The Roycrofters carried on for a generation after their founder foundered. Critics, especially those who held dear the memory of William Morris, did not overly regret Hubbard’s passing and were often harsh in dealing with his career, describing him, for example, as “an American barker” as “different from Morris and his background as the Larkin Soap factory at Buffalo was different from Merton Abbey and the quiet reaches of the Thames at Lechdale.” Many even harsher things were said of the cultural sage who was essentially a packager—of goods, of ideas, of his own personality.

Yet Hubbard was more than a charlatan, sneered at by serious artists and intellectuals.

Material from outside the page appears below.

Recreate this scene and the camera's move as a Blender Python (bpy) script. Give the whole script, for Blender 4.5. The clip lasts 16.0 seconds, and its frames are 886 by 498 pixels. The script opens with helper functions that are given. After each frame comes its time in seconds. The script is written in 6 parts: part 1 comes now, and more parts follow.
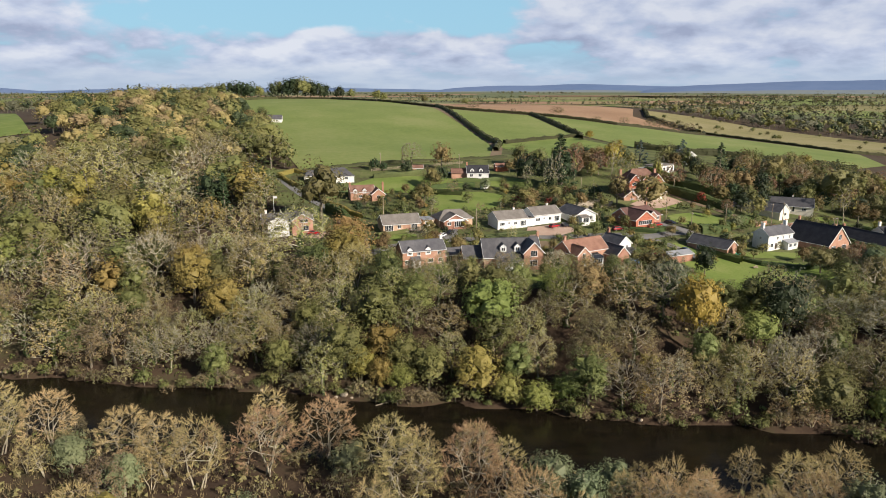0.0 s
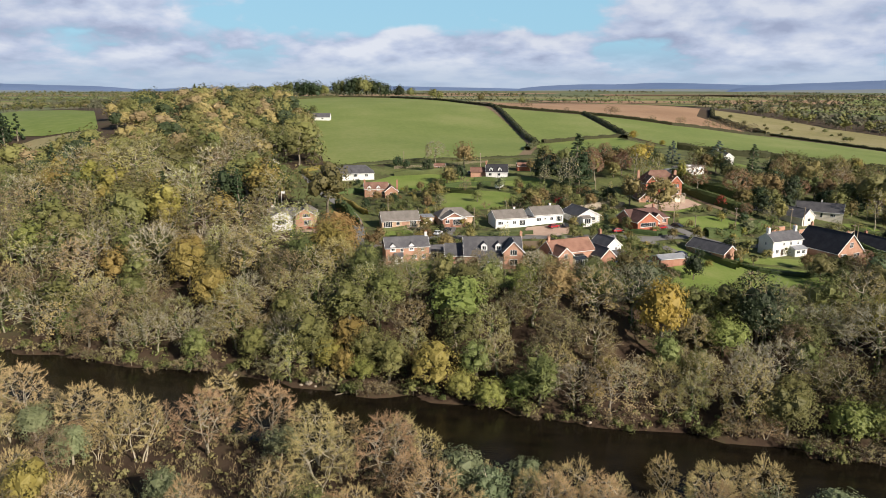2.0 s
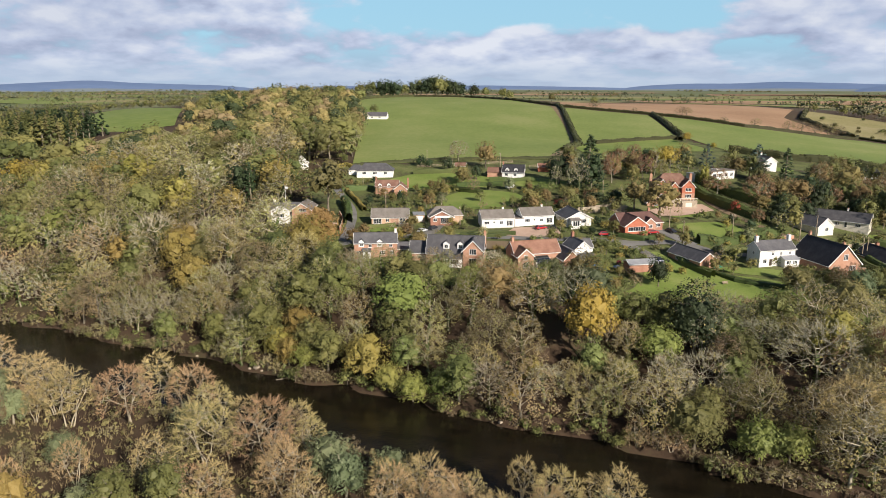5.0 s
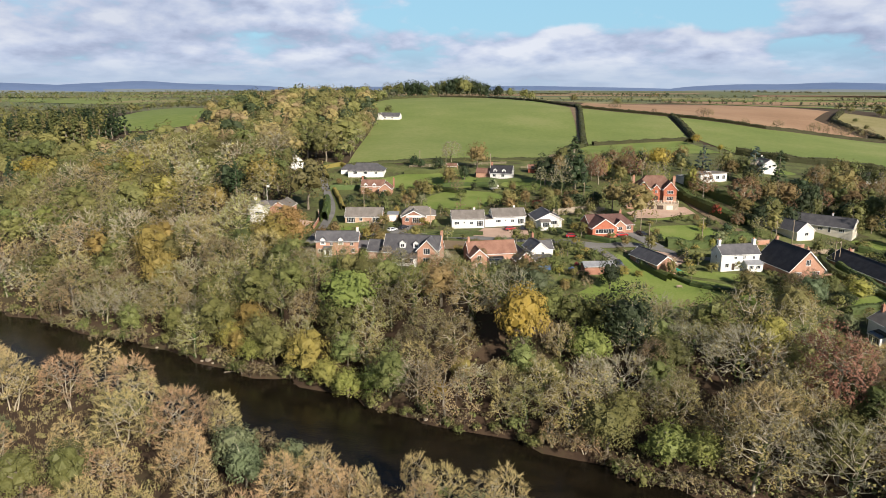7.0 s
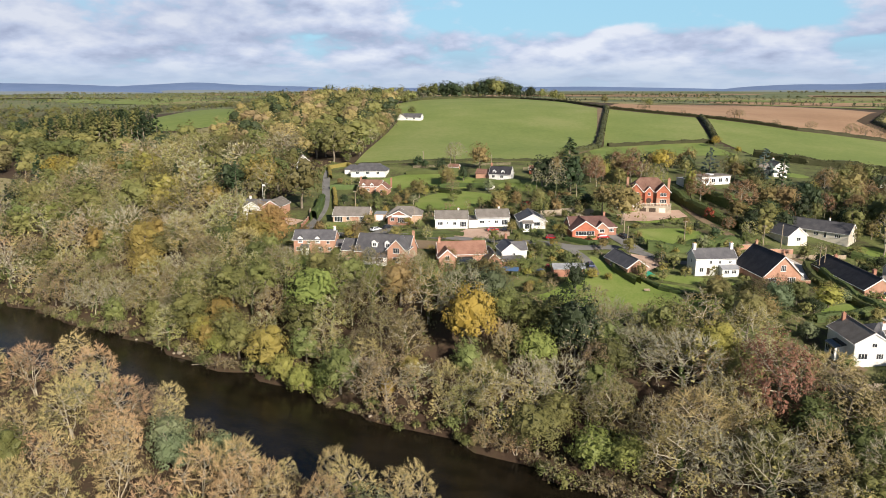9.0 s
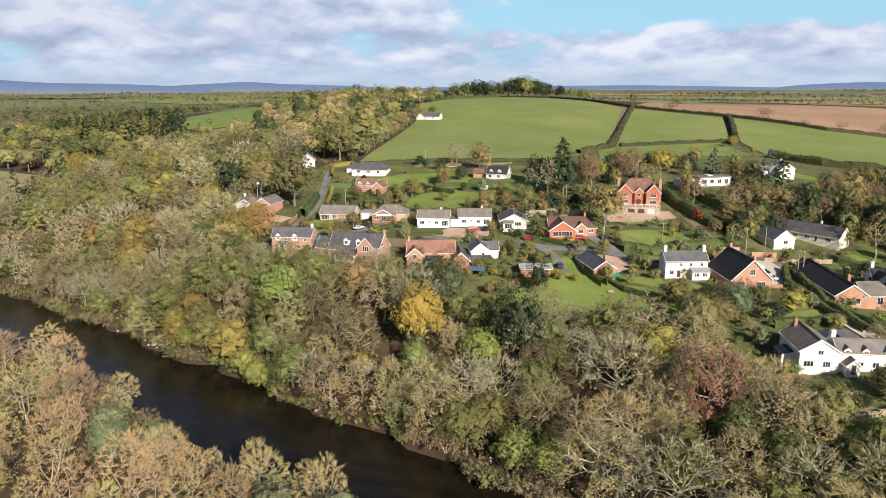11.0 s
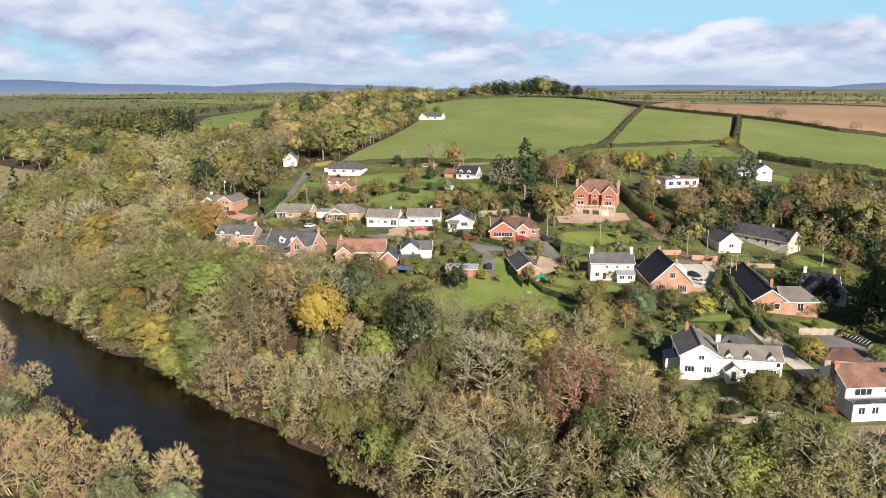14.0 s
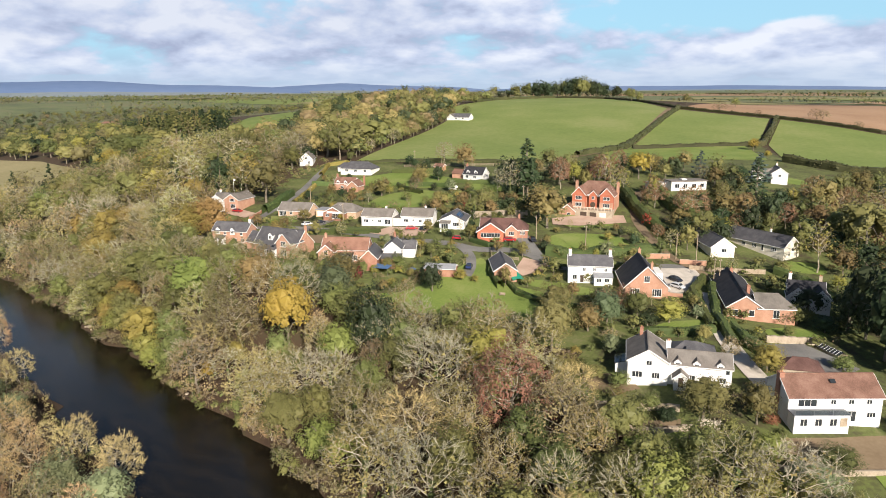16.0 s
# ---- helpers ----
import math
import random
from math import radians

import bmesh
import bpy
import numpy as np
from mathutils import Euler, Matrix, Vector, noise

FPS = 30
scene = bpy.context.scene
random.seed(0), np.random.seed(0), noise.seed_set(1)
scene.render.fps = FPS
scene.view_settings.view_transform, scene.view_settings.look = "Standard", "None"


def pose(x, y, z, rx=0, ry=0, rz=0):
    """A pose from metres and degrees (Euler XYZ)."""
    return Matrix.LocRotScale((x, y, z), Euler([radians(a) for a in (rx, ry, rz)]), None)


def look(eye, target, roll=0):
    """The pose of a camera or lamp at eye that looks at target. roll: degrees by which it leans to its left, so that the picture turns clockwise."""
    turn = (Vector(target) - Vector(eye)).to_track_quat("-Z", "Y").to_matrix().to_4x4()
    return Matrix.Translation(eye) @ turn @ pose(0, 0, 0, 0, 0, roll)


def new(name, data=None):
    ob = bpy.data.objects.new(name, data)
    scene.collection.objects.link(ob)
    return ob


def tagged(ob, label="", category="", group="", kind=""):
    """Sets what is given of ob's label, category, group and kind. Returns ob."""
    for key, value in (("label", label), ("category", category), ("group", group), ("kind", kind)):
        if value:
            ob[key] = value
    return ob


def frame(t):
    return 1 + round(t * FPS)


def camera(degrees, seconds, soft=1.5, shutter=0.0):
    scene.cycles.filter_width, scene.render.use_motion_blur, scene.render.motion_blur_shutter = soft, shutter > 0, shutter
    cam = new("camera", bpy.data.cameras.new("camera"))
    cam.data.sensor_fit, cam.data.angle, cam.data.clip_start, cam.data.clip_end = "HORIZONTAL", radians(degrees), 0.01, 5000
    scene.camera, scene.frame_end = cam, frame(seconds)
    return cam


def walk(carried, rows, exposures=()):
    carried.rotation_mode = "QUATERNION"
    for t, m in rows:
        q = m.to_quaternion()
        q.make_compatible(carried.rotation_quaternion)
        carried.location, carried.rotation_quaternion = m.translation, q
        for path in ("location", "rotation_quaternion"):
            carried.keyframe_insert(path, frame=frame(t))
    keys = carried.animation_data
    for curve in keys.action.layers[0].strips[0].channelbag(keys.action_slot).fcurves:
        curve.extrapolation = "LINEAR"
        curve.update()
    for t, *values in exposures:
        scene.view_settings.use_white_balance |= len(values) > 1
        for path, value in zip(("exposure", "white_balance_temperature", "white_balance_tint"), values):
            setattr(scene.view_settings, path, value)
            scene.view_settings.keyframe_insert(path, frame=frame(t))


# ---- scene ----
cam = camera(65.1, 16.0, soft=0.9)
METRES, EYE, TILT, LEAN, TURN = 200.0, 74.0, -13.3, 0.0, 0.0
ROWS = [
    (0.0, 0.0, 0.0, 0.0, -0.0, 0.0, 0.0),
    (0.5, 0.0355, -0.0036, -0.0003, 1.62, -0.03, -0.39),
    (1.0, 0.071, -0.0063, -0.0006, 3.25, -0.09, -0.77),
    (1.5, 0.1066, -0.0077, -0.0008, 4.87, -0.14, -1.16),
    (2.0, 0.1421, -0.008, -0.0004, 6.48, -0.19, -1.53),
    (2.5, 0.1776, -0.0071, 0.0001, 8.1, -0.26, -1.92),
    (3.0, 0.2128, -0.0054, 0.001, 9.73, -0.32, -2.29),
    (3.5, 0.2478, -0.0028, 0.0022, 11.35, -0.39, -2.65),
    (4.0, 0.2825, 0.0007, 0.0034, 12.81, -0.48, -2.98),
    (6.5, 0.4477, 0.0305, 0.0119, 17.76, -0.79, -4.13),
    (7.0, 0.4786, 0.0379, 0.0138, 18.71, -0.84, -4.34),
    (7.5, 0.5084, 0.0458, 0.0159, 19.75, -0.91, -4.56),
    (8.0, 0.5369, 0.0542, 0.0182, 20.81, -0.97, -4.77),
    (8.5, 0.5646, 0.0628, 0.0202, 21.84, -1.04, -4.97),
    (9.0, 0.5918, 0.0716, 0.0226, 22.8, -1.12, -5.11),
    (11.5, 0.7264, 0.1246, 0.0365, 27.47, -1.68, -5.94),
    (12.0, 0.7525, 0.1365, 0.0393, 28.17, -1.77, -6.06),
    (12.5, 0.7785, 0.1491, 0.0422, 28.74, -1.83, -6.14),
    (13.0, 0.8043, 0.162, 0.0451, 29.28, -1.86, -6.24),
    (13.5, 0.8291, 0.1747, 0.0481, 29.8, -1.91, -6.33),
    (14.0, 0.8546, 0.1882, 0.0513, 30.3, -1.96, -6.41),
    (14.5, 0.8794, 0.202, 0.0544, 30.8, -2.0, -6.5),
    (15.0, 0.9034, 0.2157, 0.0574, 31.64, -2.07, -6.67),
    (15.5, 0.9262, 0.2288, 0.0603, 32.81, -2.19, -6.87),
    (16.0, 0.9487, 0.2421, 0.0631, 34.73, -2.43, -7.21),
]
walk(cam, [(t, pose(0, 0, EYE, TILT, LEAN, TURN) @ pose(METRES * x, METRES * y, METRES * z, 90 + pitch, roll, yaw)) for t, x, y, z, yaw, pitch, roll in ROWS], [(0.0, 0.56), (8.0, 0.66), (16.0, 0.80)])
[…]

He spoke for thousands of businessmen whose values were widely shared in turn-of-the-century America. The half-educated young clerk in Syracuse and the aspiring printer in Louisville took him seriously. Along with the feeble jokes and tasteless text and typography, he had given them laughs, a little brush (however light) with the Good Things of Life, and many Little Journeys to the Homes of the Great (however inaccurately documented). He affronted some people by everything he did, but he elevated others from the dime novel to the Philistine , which was a jump. He initially appealed to the half-baked, but a generous contemporary believed that Hubbard’s followers didn’t stay half-baked: “They come out of it. He makes lovers of books out of people who never knew books before.” Even if this was true in only a few cases, then Hubbard played some part in the making of American culture. To make t he “realm of thought” as attractive as the “domain of dollars” was to deliver a message as important as the famous one carried to Garcia.